Having spent the better part of the last eight years on the road and met hundreds of other riders in the same boat, I’ve noticed a few patterns that emerge whenever people ask questions about long-term, long-distance adventuring. Some of those questions are hilarious – from “how do you put your helmet on” to “what’s the weirdest food you’ve eaten while traveling?” – but some are…misdirected. It’s not that there’s such a thing as a wrong question, but when people ask about living on the road, often, they inevitably try to confirm their own assumptions rather than find out some good information.
So what are the right questions to ask of a motorcycle traveler that has spent years on the road?
Have You Won the Lottery?
Money always comes up when people want to know how it’s possible to ride around the world indefinitely. That’s natural – but most of the time, they ask whether you’re independently wealthy/have rich parents/have won the lottery/bought Bitcoin in time; and often, it feels like the question is formed that way just to confirm that the reason someone is traveling indefinitely is exceptional and therefore, unattainable for most (luck, trust funds, overly generous family, and the like).
The reality, however, is that most world travelers make their own luck. Some riders have worked for years, invested in property, and can now live from the rent they collect. Some riders have remote jobs that keep them on the road. Others, like me, have found ways to be digital nomads working online, whether it’s copywriting, IT, website design, consulting services, or e-commerce. Others still might be earning an income from a successful YouTube channel, utilizing platforms like Workaway, house-sitting along the way…The list goes on and on – but the bottom line is, during the eight years of traveling, I have met only one trust fund rider who was able to do as he pleased because of extraordinary luck to be born in a family of means. One in eight years – that should confirm it’s an exception rather than a rule, and most riders on indefinite RTW journeys have found different ways to sustain themselves on the road.

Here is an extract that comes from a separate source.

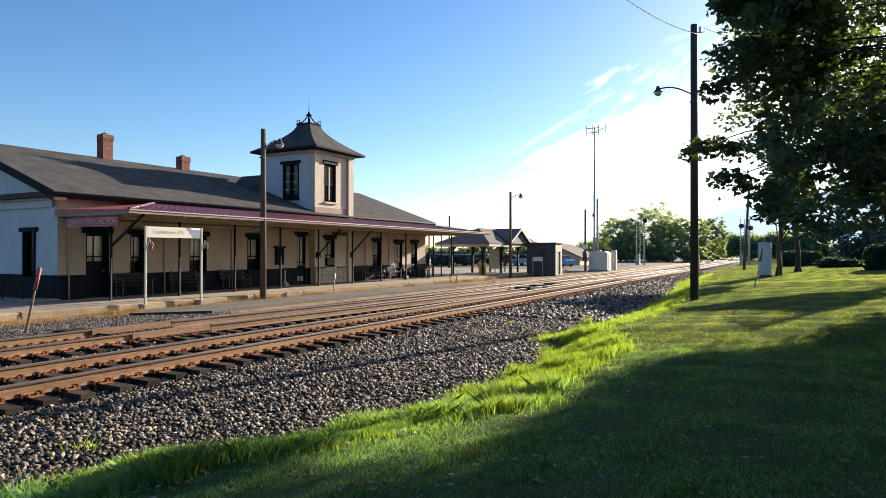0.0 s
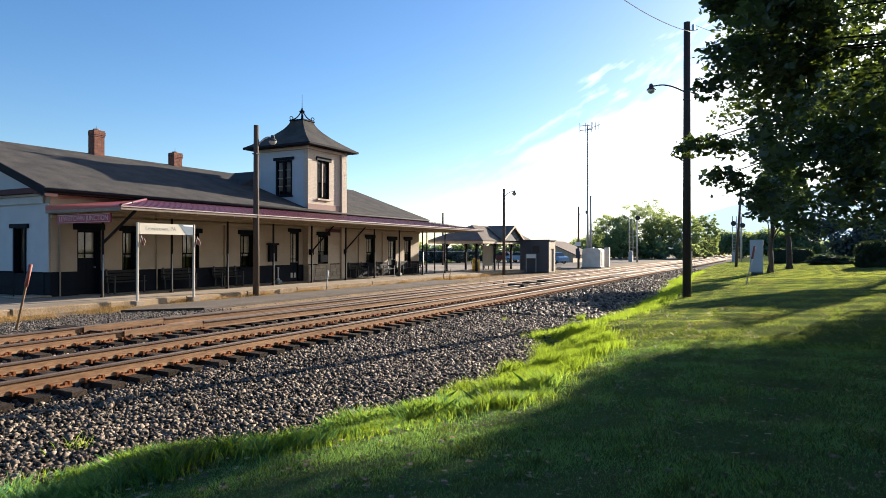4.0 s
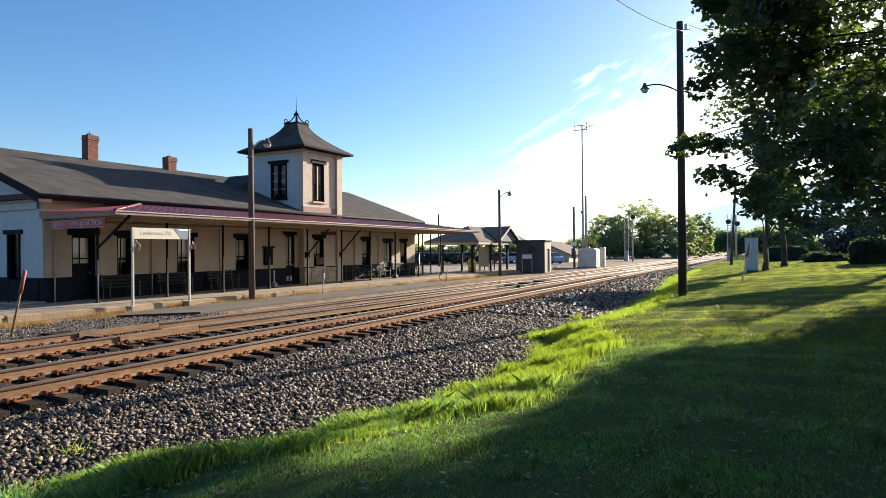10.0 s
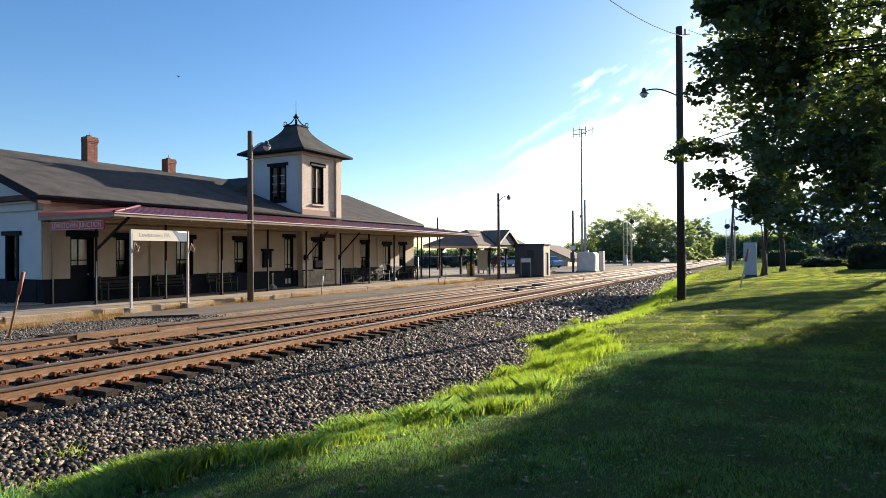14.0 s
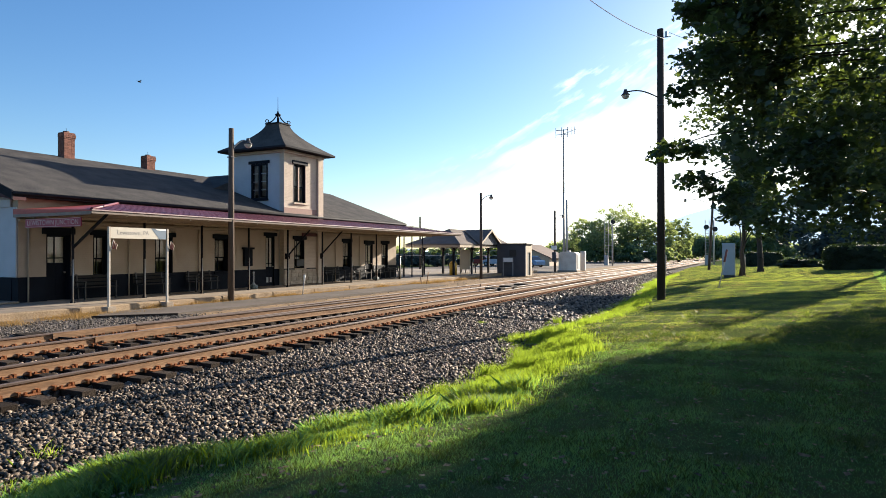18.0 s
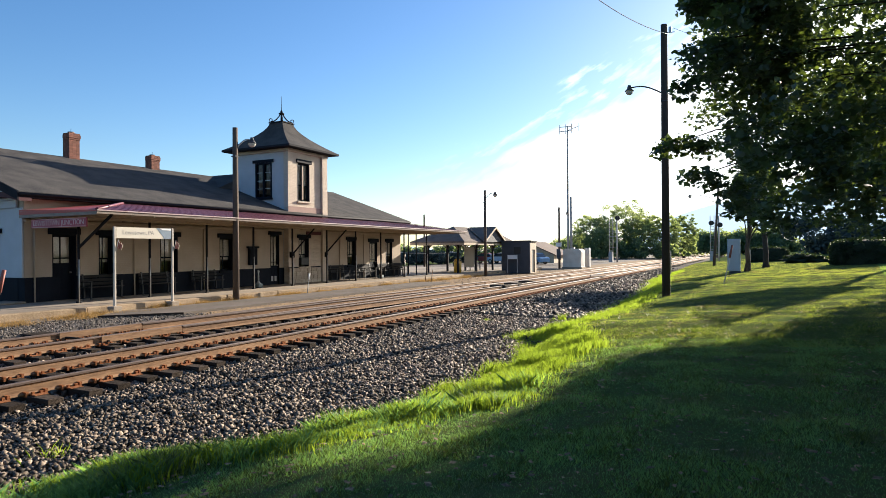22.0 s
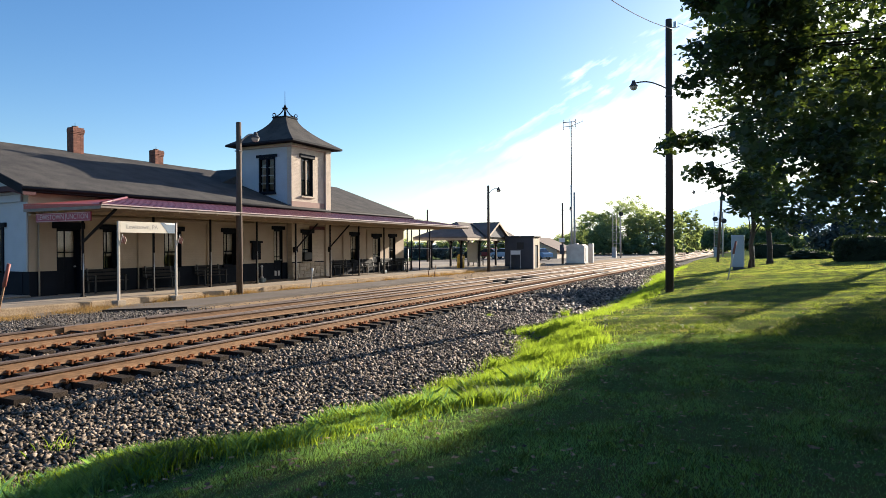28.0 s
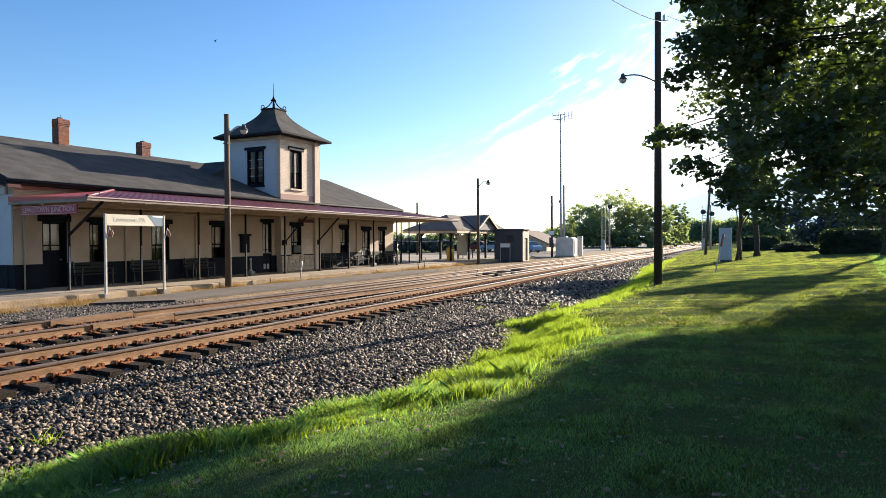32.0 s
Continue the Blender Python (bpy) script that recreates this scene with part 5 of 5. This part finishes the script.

So if you’re curious about ways to have a stable income source while traveling, the question isn’t “have you on the lottery?”. The question is, “how do you make it work?”. And most riders are usually happy to share all the creative ways and all the trial-and-error scenarios they’ve been through to get to where they are right now – free to travel for as long as they like.
Isn’t The Market Oversaturated?
Riders who run successful blogs, YouTube channels, or social media accounts often get asked whether it’s worth it to start something like that now, because the market is so saturated. Everyone’s been everywhere at this point, everything has been said and done in the adventure motorcycle media and social media segment, and it’s extremely hard – nay, impossible – to make it as an ADV moto content creator.
That’s the assumption.
The reality is, people assumed this two, three, five years ago, too, and in the meantime, there have been several new ADV YouTubers and bloggers breaking into the niche and making it – very successfully (think Itchy Boots). The market is far from oversaturated; it may be somewhat overwhelmed by mediocre content that leads nowhere, but for content creators who have something new to say, who stand out in a new, unique way, who work hard, and who offer their audiences something of value, the market is more than welcoming.
The question shouldn’t be whether “the market is oversatured”. The question should be, what works? How can I create content that is valuable, draws people in, and stands out? If you ask riders who are successful content creators this question, you might get some very interesting insights and advice on how to get started – and make it.
Do You Get Free Stuff?
Sponsored riders have heard this one time and again. “Do you get free gear?” is one of the most frequently asked questions, but, much like the two previous ones, it’s somewhat fruitless, because the answer is no, nobody gets free stuff. Riders get sponsored with gear, motorcycle parts, luggage, or motorcycles because they provide something in return – exposure, content, images, videos, and the like; nothing is ever free.
If you’re aiming for some sponsorships, the better question is, “how do you get sponsored?”. Plenty of riders with brand sponsorships are happy to share their tips if that’s the road you want to go down. But perhaps an even better question is, “is it worth it?”, because the amount of time, energy, and sometimes, resources you spend in return aren’t always proportionate to the “free stuff” you get.